→ **Dataset excerpt**
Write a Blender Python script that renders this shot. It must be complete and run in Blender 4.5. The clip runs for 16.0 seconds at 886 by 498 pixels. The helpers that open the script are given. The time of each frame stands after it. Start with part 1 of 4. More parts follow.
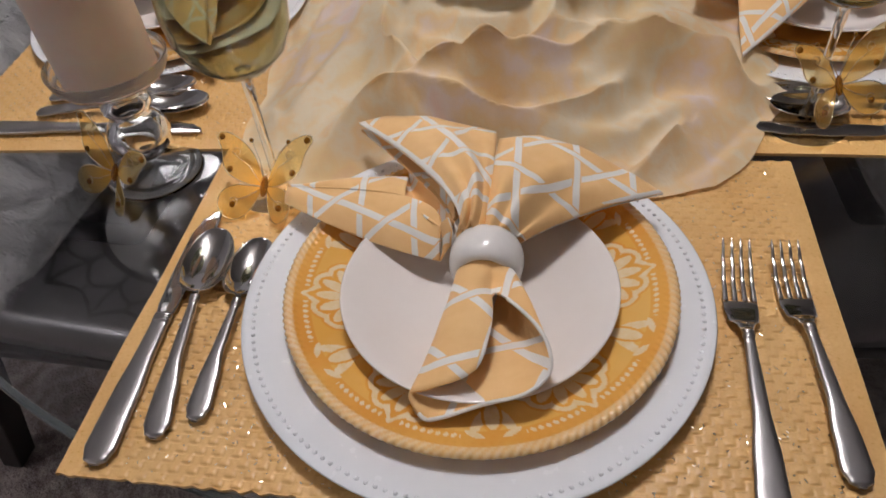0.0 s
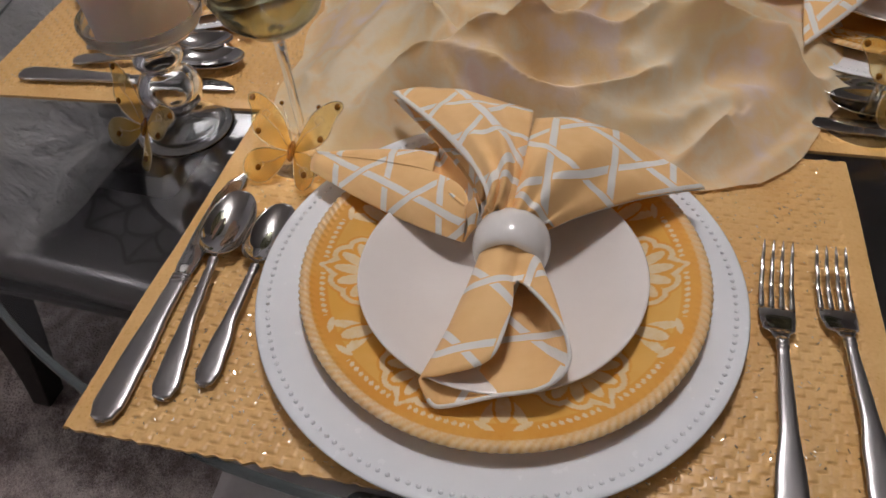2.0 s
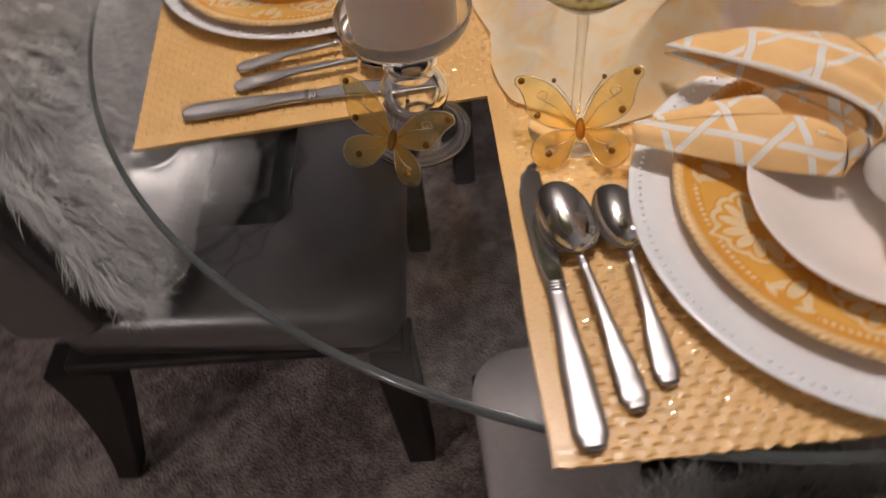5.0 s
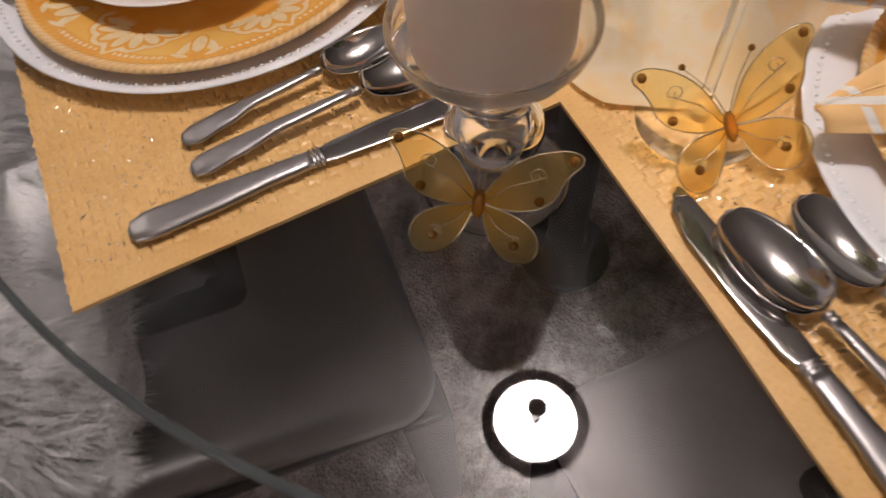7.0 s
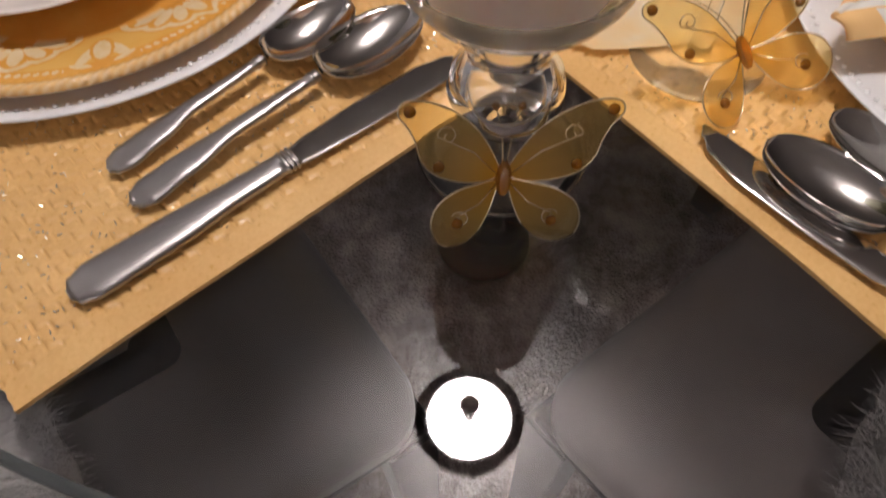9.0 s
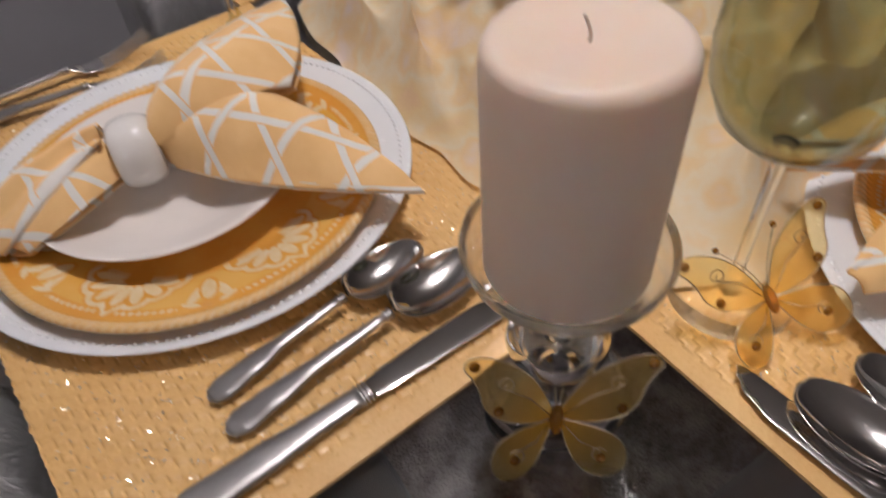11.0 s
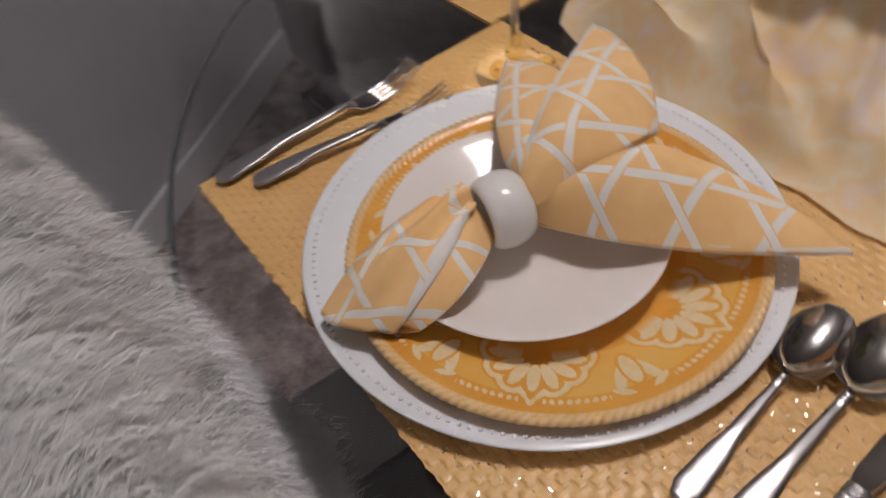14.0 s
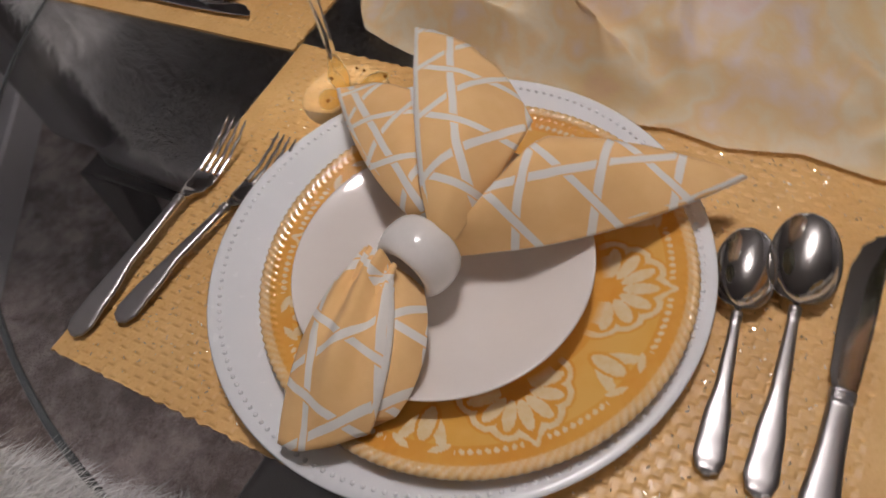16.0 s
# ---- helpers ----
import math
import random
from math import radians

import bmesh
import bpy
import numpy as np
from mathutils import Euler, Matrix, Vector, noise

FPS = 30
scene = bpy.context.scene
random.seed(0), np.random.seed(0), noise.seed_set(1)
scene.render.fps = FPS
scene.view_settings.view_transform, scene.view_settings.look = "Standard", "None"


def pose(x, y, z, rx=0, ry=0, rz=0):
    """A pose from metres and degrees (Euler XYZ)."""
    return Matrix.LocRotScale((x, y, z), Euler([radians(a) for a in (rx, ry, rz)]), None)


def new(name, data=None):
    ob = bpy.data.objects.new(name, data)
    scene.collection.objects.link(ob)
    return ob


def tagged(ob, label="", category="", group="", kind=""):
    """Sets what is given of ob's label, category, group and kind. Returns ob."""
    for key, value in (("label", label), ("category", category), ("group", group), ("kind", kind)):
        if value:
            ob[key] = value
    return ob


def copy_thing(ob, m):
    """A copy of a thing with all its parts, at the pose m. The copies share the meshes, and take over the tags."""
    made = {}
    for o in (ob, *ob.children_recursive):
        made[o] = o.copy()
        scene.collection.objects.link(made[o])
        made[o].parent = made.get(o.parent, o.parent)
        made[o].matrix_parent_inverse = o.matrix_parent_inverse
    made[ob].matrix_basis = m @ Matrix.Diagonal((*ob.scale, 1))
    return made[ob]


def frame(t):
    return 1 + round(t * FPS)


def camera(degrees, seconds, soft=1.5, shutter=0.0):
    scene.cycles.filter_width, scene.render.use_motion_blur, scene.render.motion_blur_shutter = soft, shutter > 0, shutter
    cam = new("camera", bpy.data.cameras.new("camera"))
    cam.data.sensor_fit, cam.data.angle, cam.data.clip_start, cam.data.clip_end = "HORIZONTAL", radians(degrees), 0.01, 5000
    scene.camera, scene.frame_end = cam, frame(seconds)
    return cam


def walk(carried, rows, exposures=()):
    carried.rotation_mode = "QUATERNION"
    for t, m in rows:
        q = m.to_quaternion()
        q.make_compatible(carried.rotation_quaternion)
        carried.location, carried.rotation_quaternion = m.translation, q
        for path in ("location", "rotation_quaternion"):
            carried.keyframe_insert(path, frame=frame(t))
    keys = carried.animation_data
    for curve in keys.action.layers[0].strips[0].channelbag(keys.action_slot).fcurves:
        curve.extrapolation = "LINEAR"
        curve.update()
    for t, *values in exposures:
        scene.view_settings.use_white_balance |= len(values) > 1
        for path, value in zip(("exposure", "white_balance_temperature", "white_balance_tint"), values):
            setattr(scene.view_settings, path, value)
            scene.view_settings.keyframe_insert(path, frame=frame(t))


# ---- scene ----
cam = camera(65.1, 16.0, soft=1.5, shutter=0.8)
PATH = [
    (0, 0.0298, 0.0456, 1.1445, 43.99, 3.92, 1.02),
    (0.5, 0.0312, 0.0494, 1.1430, 42.56, 3.65, 0.66),
    (1, 0.0332, 0.0495, 1.1410, 42.09, 3.70, 0.56),
    (1.5, 0.0301, 0.0548, 1.1441, 41.69, 3.85, 2.51),
    (2, 0.0362, 0.0630, 1.1362, 41.84, 3.17, 6.06),
    (2.5, 0.0153, 0.0605, 1.1442, 40.92, 2.34, 6.70),
    (3, -0.0604, 0.0271, 1.1584, 43.29, 3.24, -2.47),
    (3.5, -0.1288, 0.0119, 1.1788, 40.56, 3.61, -4.04),
    (4, -0.1810, 0.0481, 1.1572, 39.56, 5.12, -0.82),
    (4.5, -0.2205, 0.0863, 1.1369, 38.59, 2.95, -0.44),
    (5, -0.2991, 0.1085, 1.1497, 37.25, 4.80, -10.58),
    (5.2, -0.3194, 0.1177, 1.1541, 36.45, 6.26, -14.47),
    (7.3, -0.4119, 0.3475, 1.0615, 31.47, 3.66, -32.14),
    (7.5, -0.4216, 0.3555, 1.0525, 32.06, 3.61, -34.48),
    (8, -0.4473, 0.3788, 1.0288, 29.30, 1.20, -40.78),
    (8.2, -0.4523, 0.3865, 1.0231, 28.08, 1.02, -43.67),
    (10.3, -0.4425, 0.3980, 1.0636, 40.07, 2.30, -42.94),
    (10.5, -0.4428, 0.4007, 1.0757, 40.95, 2.63, -42.93),
    (11, -0.4459, 0.4070, 1.0923, 43.21, 3.29, -41.29),
    (11.5, -0.4583, 0.4219, 1.1161, 45.72, 4.32, -39.74),
    (12, -0.4809, 0.4369, 1.1293, 46.03, 4.28, -37.43),
    (12.5, -0.4730, 0.4679, 1.1312, 43.83, 5.03, -33.29),
    (13, -0.4901, 0.4993, 1.1270, 44.02, 3.32, -28.30),
    (13.5, -0.5315, 0.5532, 1.1330, 43.61, 4.51, -30.63),
    (14, -0.5718, 0.6097, 1.1224, 40.98, 6.52, -40.55),
    (14.5, -0.5591, 0.6398, 1.1119, 37.09, 6.49, -50.67),
    (15, -0.5337, 0.6539, 1.1056, 35.23, 6.07, -53.18),
    (15.5, -0.5419, 0.6796, 1.1344, 35.58, 7.86, -60.11),
    (16, -0.5574, 0.6933, 1.1391, 34.78, 8.46, -66.74),
]
walk(cam, [(t, pose(*row)) for t, *row in PATH], [(0, -0.42, 6230, 9), (1, -0.49, 6230, 9), (1.5, -0.44, 6230, 9), (2, -0.62, 6280, 9), (3, -0.45, 6230, 9), (4.5, -0.33, 6900, 12), (8, -0.29, 6900, 14), (10.5, -0.38, 6400, 10), (12, -0.54, 6350, 12), (13.5, -0.60, 6400, 11), (15, -0.78, 6500, 11), (16, -0.76, 6500, 11)])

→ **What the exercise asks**
Word for word, quote the full listing, omitting every picture.

→ **Exercise response**
Write a Blender Python script that renders this shot. It must be complete and run in Blender 4.5. The clip runs for 16.0 seconds at 886 by 498 pixels. The helpers that open the script are given. The time of each frame stands after it. Start with part 1 of 4. More parts follow.
0.0 s
2.0 s
5.0 s
7.0 s
9.0 s
11.0 s
14.0 s
16.0 s
# ---- helpers ----
import math
import random
from math import radians

import bmesh
import bpy
import numpy as np
from mathutils import Euler, Matrix, Vector, noise

FPS = 30
scene = bpy.context.scene
random.seed(0), np.random.seed(0), noise.seed_set(1)
scene.render.fps = FPS
scene.view_settings.view_transform, scene.view_settings.look = "Standard", "None"


def pose(x, y, z, rx=0, ry=0, rz=0):
    """A pose from metres and degrees (Euler XYZ)."""
    return Matrix.LocRotScale((x, y, z), Euler([radians(a) for a in (rx, ry, rz)]), None)


def new(name, data=None):
    ob = bpy.data.objects.new(name, data)
    scene.collection.objects.link(ob)
    return ob


def tagged(ob, label="", category="", group="", kind=""):
    """Sets what is given of ob's label, category, group and kind. Returns ob."""
    for key, value in (("label", label), ("category", category), ("group", group), ("kind", kind)):
        if value:
            ob[key] = value
    return ob


def copy_thing(ob, m):
    """A copy of a thing with all its parts, at the pose m. The copies share the meshes, and take over the tags."""
    made = {}
    for o in (ob, *ob.children_recursive):
        made[o] = o.copy()
        scene.collection.objects.link(made[o])
        made[o].parent = made.get(o.parent, o.parent)
        made[o].matrix_parent_inverse = o.matrix_parent_inverse
    made[ob].matrix_basis = m @ Matrix.Diagonal((*ob.scale, 1))
    return made[ob]


def frame(t):
    return 1 + round(t * FPS)


def camera(degrees, seconds, soft=1.5, shutter=0.0):
    scene.cycles.filter_width, scene.render.use_motion_blur, scene.render.motion_blur_shutter = soft, shutter > 0, shutter
    cam = new("camera", bpy.data.cameras.new("camera"))
    cam.data.sensor_fit, cam.data.angle, cam.data.clip_start, cam.data.clip_end = "HORIZONTAL", radians(degrees), 0.01, 5000
    scene.camera, scene.frame_end = cam, frame(seconds)
    return cam


def walk(carried, rows, exposures=()):
    carried.rotation_mode = "QUATERNION"
    for t, m in rows:
        q = m.to_quaternion()
        q.make_compatible(carried.rotation_quaternion)
        carried.location, carried.rotation_quaternion = m.translation, q
        for path in ("location", "rotation_quaternion"):
            carried.keyframe_insert(path, frame=frame(t))
    keys = carried.animation_data
    for curve in keys.action.layers[0].strips[0].channelbag(keys.action_slot).fcurves:
        curve.extrapolation = "LINEAR"
        curve.update()
    for t, *values in exposures:
        scene.view_settings.use_white_balance |= len(values) > 1
        for path, value in zip(("exposure", "white_balance_temperature", "white_balance_tint"), values):
            setattr(scene.view_settings, path, value)
            scene.view_settings.keyframe_insert(path, frame=frame(t))


# ---- scene ----
cam = camera(65.1, 16.0, soft=1.5, shutter=0.8)
PATH = [
    (0, 0.0298, 0.0456, 1.1445, 43.99, 3.92, 1.02),
    (0.5, 0.0312, 0.0494, 1.1430, 42.56, 3.65, 0.66),
    (1, 0.0332, 0.0495, 1.1410, 42.09, 3.70, 0.56),
    (1.5, 0.0301, 0.0548, 1.1441, 41.69, 3.85, 2.51),
    (2, 0.0362, 0.0630, 1.1362, 41.84, 3.17, 6.06),
    (2.5, 0.0153, 0.0605, 1.1442, 40.92, 2.34, 6.70),
    (3, -0.0604, 0.0271, 1.1584, 43.29, 3.24, -2.47),
    (3.5, -0.1288, 0.0119, 1.1788, 40.56, 3.61, -4.04),
    (4, -0.1810, 0.0481, 1.1572, 39.56, 5.12, -0.82),
    (4.5, -0.2205, 0.0863, 1.1369, 38.59, 2.95, -0.44),
    (5, -0.2991, 0.1085, 1.1497, 37.25, 4.80, -10.58),
    (5.2, -0.3194, 0.1177, 1.1541, 36.45, 6.26, -14.47),
    (7.3, -0.4119, 0.3475, 1.0615, 31.47, 3.66, -32.14),
    (7.5, -0.4216, 0.3555, 1.0525, 32.06, 3.61, -34.48),
    (8, -0.4473, 0.3788, 1.0288, 29.30, 1.20, -40.78),
    (8.2, -0.4523, 0.3865, 1.0231, 28.08, 1.02, -43.67),
    (10.3, -0.4425, 0.3980, 1.0636, 40.07, 2.30, -42.94),
    (10.5, -0.4428, 0.4007, 1.0757, 40.95, 2.63, -42.93),
    (11, -0.4459, 0.4070, 1.0923, 43.21, 3.29, -41.29),
    (11.5, -0.4583, 0.4219, 1.1161, 45.72, 4.32, -39.74),
    (12, -0.4809, 0.4369, 1.1293, 46.03, 4.28, -37.43),
    (12.5, -0.4730, 0.4679, 1.1312, 43.83, 5.03, -33.29),
    (13, -0.4901, 0.4993, 1.1270, 44.02, 3.32, -28.30),
    (13.5, -0.5315, 0.5532, 1.1330, 43.61, 4.51, -30.63),
    (14, -0.5718, 0.6097, 1.1224, 40.98, 6.52, -40.55),
    (14.5, -0.5591, 0.6398, 1.1119, 37.09, 6.49, -50.67),
    (15, -0.5337, 0.6539, 1.1056, 35.23, 6.07, -53.18),
    (15.5, -0.5419, 0.6796, 1.1344, 35.58, 7.86, -60.11),
    (16, -0.5574, 0.6933, 1.1391, 34.78, 8.46, -66.74),
]
walk(cam, [(t, pose(*row)) for t, *row in PATH], [(0, -0.42, 6230, 9), (1, -0.49, 6230, 9), (1.5, -0.44, 6230, 9), (2, -0.62, 6280, 9), (3, -0.45, 6230, 9), (4.5, -0.33, 6900, 12), (8, -0.29, 6900, 14), (10.5, -0.38, 6400, 10), (12, -0.54, 6350, 12), (13.5, -0.60, 6400, 11), (15, -0.78, 6500, 11), (16, -0.76, 6500, 11)])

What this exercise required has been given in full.